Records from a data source
>>>>

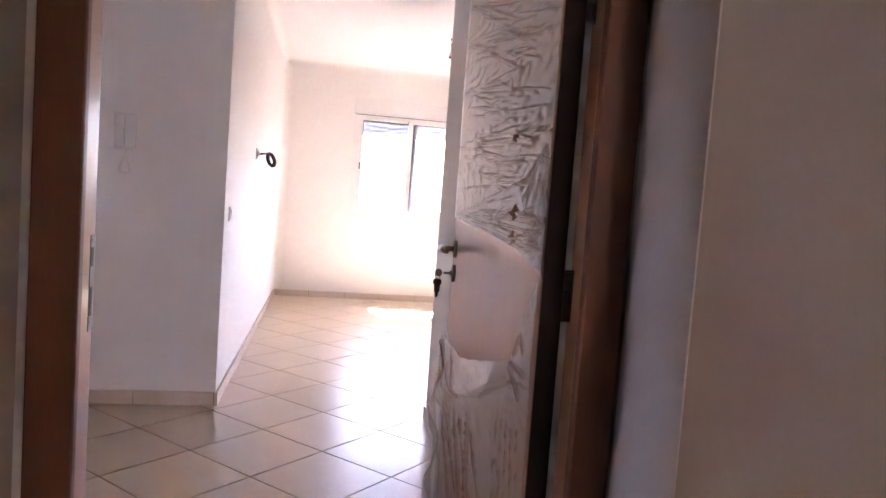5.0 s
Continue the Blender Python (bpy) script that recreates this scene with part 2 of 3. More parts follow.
def empty(name, x=0.0, y=0.0, z=0.0):
    ob = new(name)
    ob.empty_display_size = 0.1
    ob.location = (x, y, z)
    return ob


def structure(name, bm, material, label, category):
    return tagged(part(name, bm, material), label, category, kind="structure")


def boxes(*rows, bevel=0.0):
    bm = bmesh.new()
    for row in rows:
        add_box(bm, *row)
    return bm


# ---- the plan ----
CEIL = 2.685
ROOM_X, ROOM_Y = 3.07, 8.816           # living room: x 0..3.07, y 4.43..8.816
PIER_X, PIER_Y = 1.145, 4.43           # end of the wall beside the open door
HALL_X, HALL_Y, GREY_Y = -2.60, 2.10, 4.59
LAND_Y = 1.69                          # face of the landing wall
WIN = (0.866, 2.18, 0.985, 2.14)       # window opening in the far wall
KWIN = (-3.36, -2.36, 0.985, 1.95)      # kitchen window
KDOOR = (-1.90, -1.10, 2.05)           # kitchen door opening
THICK = 0.24

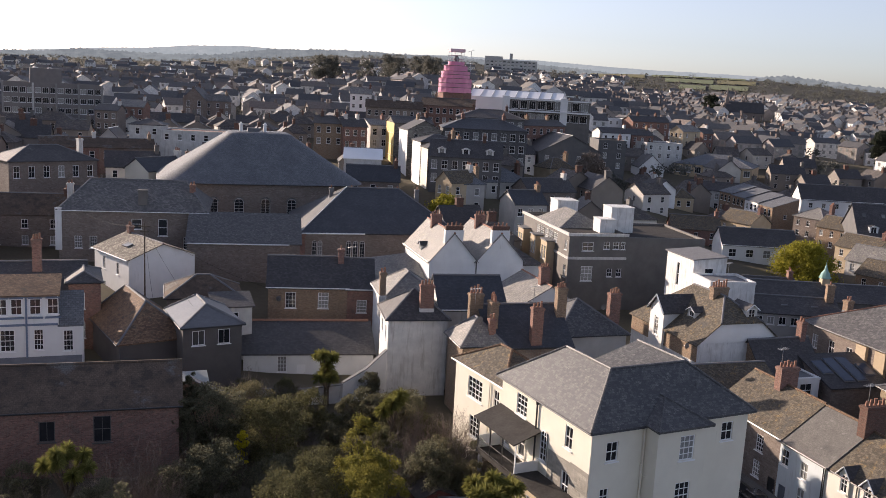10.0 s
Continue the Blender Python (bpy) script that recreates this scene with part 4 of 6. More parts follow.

<<<<

What to do: Quote all the records verbatim, dropping any pictures from your copy.

Expected output:
5.0 s
Continue the Blender Python (bpy) script that recreates this scene with part 2 of 3. More parts follow.
def empty(name, x=0.0, y=0.0, z=0.0):
    ob = new(name)
    ob.empty_display_size = 0.1
    ob.location = (x, y, z)
    return ob


def structure(name, bm, material, label, category):
    return tagged(part(name, bm, material), label, category, kind="structure")


def boxes(*rows, bevel=0.0):
    bm = bmesh.new()
    for row in rows:
        add_box(bm, *row)
    return bm


# ---- the plan ----
CEIL = 2.685
ROOM_X, ROOM_Y = 3.07, 8.816           # living room: x 0..3.07, y 4.43..8.816
PIER_X, PIER_Y = 1.145, 4.43           # end of the wall beside the open door
HALL_X, HALL_Y, GREY_Y = -2.60, 2.10, 4.59
LAND_Y = 1.69                          # face of the landing wall
WIN = (0.866, 2.18, 0.985, 2.14)       # window opening in the far wall
KWIN = (-3.36, -2.36, 0.985, 1.95)      # kitchen window
KDOOR = (-1.90, -1.10, 2.05)           # kitchen door opening
THICK = 0.24

10.0 s
Continue the Blender Python (bpy) script that recreates this scene with part 4 of 6. More parts follow.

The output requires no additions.